Monday, June 20, 2011

Put Wall Street Back On Its Leash: Restore Glass Steagall

Marcy Kaptur is a catholic-variety anti-choice freakazoid, but on economic issues she's an FDR Democrat to the bone.

Kaptur Urges Return to Prudent Banking Standards To Restore Integrity to the Housing Market

Speaking at a House Budget Committee hearing (June 2), Congresswoman Marcy Kaptur today blamed deregulation of the financial sector for the collapse of the housing market in the United States in 2008 ....

SNIP

"Who drove the meltdown in the housing sector?" asked Kaptur, a member of the Budget committee. "High-risk behavior in America's housing markets began during the early 1990s when deregulation of the private sector, which was pushed by some Members here in Congress, allowed the private sector to turn formerly-prudent loans into bonds, and then to securitize them into the international market in a manner that bore no relationship to their true value or to local real estate markets."

SNIP

She said deregulation, culminating in the Gramm-Leach-Bliley Act, "unleashed the speculators" that eventually pulled the market under. She is the author of H.R. 1489, the Return to Prudent Banking Act of 2011, that would reinstate the provisions of Glass-Steagall legislation that prohibited banks from engaging in both commercial banking and investment banking.

"For our nation to dig itself out of the worst housing depression since the Great Depression, we must go back and unwind what happened and restore prudent standards," she said.
Her House colleagues - even most members of the Progressive Caucus, who know goddamn good and well that she's right - have not exactly been flocking to her side.

On June 15, Reps.
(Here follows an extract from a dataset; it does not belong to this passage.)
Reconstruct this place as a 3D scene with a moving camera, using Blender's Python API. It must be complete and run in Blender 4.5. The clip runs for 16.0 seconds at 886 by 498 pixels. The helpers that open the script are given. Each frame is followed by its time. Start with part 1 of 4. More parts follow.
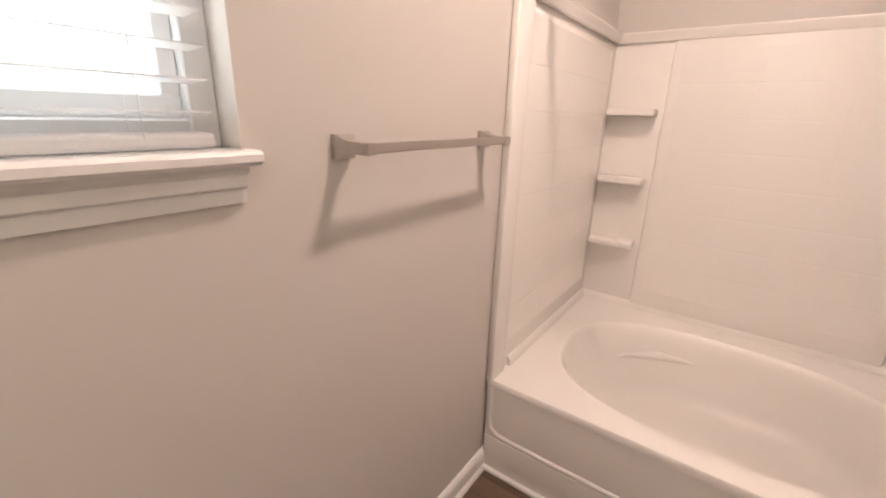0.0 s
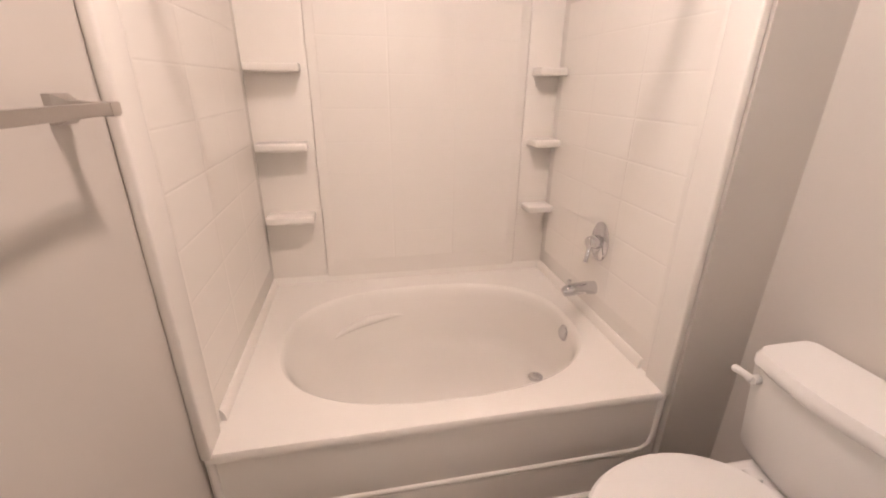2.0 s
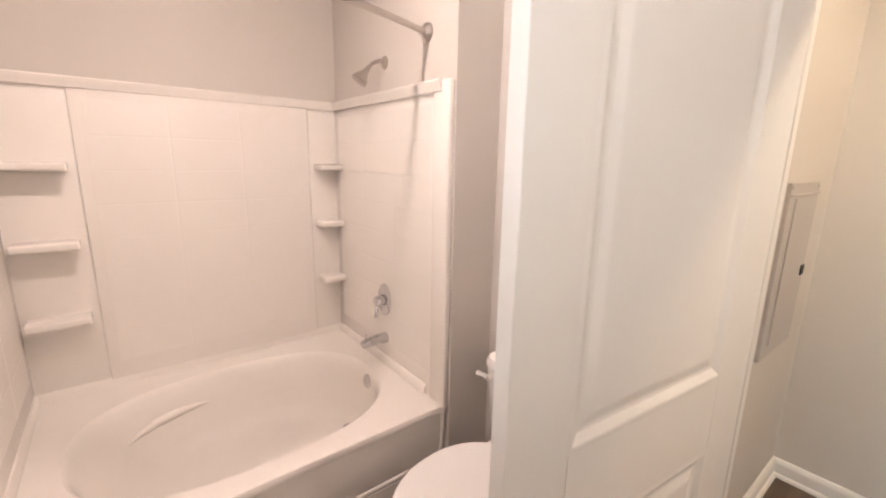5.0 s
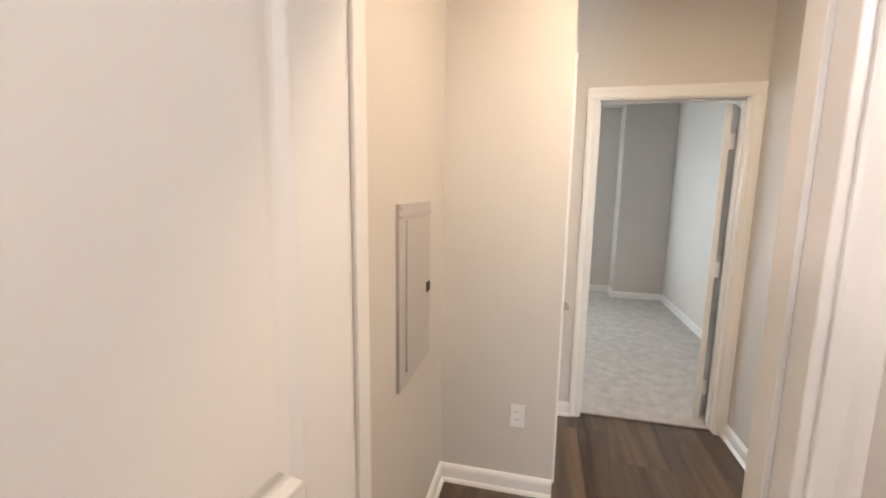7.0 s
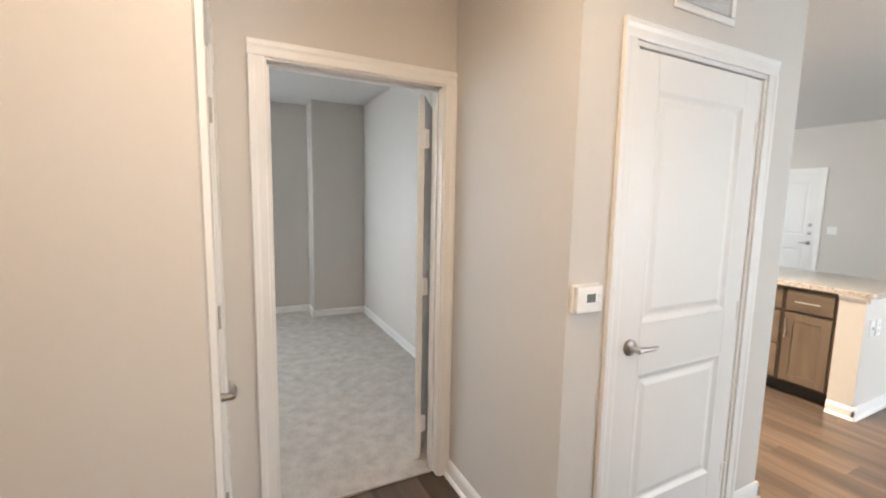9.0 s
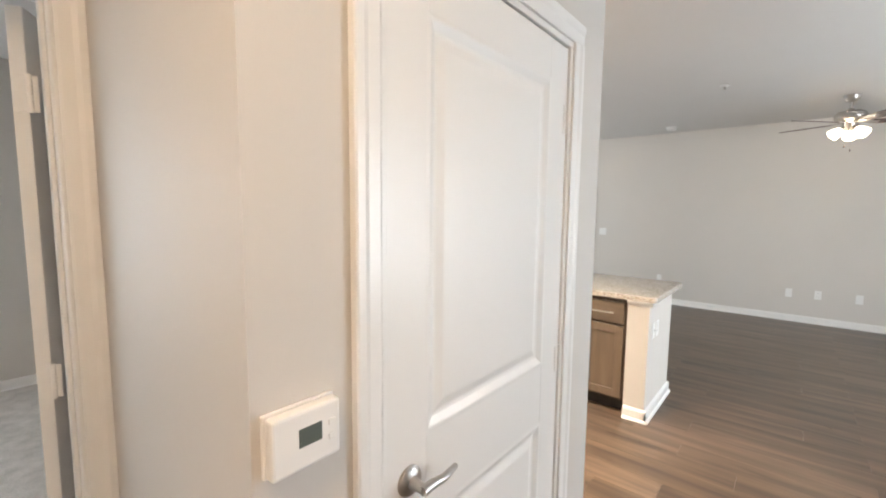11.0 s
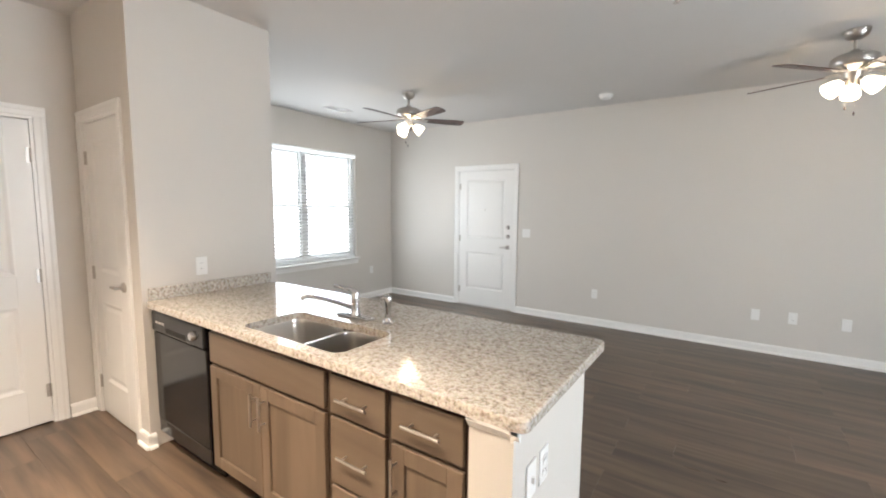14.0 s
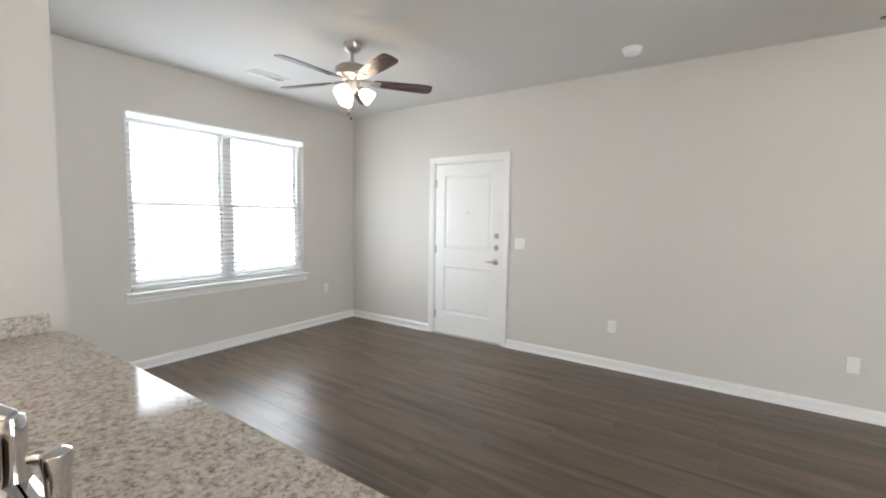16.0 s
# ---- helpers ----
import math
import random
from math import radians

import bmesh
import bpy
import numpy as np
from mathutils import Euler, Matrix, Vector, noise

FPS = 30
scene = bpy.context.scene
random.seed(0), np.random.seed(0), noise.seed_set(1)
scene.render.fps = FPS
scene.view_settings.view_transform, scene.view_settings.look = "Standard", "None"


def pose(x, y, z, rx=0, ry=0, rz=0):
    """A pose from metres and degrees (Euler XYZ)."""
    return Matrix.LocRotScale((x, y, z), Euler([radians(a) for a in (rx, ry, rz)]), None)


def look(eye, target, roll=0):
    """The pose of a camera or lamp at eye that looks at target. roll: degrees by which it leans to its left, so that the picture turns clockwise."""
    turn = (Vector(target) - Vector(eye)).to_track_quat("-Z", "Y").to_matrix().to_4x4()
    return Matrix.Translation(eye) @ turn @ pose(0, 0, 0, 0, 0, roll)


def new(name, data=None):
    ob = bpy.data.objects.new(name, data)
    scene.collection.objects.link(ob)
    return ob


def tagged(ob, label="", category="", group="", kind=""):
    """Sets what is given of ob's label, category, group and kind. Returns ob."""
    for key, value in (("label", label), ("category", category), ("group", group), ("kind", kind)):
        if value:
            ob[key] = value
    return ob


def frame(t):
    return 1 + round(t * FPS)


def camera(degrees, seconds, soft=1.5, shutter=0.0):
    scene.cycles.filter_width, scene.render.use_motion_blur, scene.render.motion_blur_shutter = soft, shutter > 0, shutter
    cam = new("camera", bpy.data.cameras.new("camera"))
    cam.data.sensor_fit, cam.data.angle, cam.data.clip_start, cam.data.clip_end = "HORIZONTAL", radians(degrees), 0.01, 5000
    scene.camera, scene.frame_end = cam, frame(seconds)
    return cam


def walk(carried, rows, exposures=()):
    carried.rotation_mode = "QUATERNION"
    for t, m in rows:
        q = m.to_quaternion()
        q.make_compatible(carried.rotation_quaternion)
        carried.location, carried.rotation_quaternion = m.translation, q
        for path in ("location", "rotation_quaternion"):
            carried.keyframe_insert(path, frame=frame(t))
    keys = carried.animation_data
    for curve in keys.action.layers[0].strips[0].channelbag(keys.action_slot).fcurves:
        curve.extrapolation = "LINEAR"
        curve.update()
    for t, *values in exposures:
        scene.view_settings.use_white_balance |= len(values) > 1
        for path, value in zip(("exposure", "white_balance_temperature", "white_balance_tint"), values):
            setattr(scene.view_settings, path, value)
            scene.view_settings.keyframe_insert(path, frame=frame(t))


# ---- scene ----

Dennis Kucinich (D-Ohio) and Peter Visclosky (D-Ind.) became the 15th and 16th members of Congress to sign on to the bill. Action is still pending in the U.S. Senate, which does not yet have a bill to restore Glass-Steagall before it.

No, of course it doesn't have a chance in the repug-run House, but neither does any repug legislation from the House - 99 percent of which is batshit insane - have any chance in the Democratic-run Senate.

So why not take a stand? Why not throw this in the repugs' face? Why not draw a thick, bright, heavy line between those members of Congress who put the financial security of working families and the nation's economy first, and those who put their campaign contributions from Wall Street first?

I'm looking at you, Congressman John Yarmuth, D-KY3. Your reputation as a Proud Liberal and Congressman Awesome is at stake.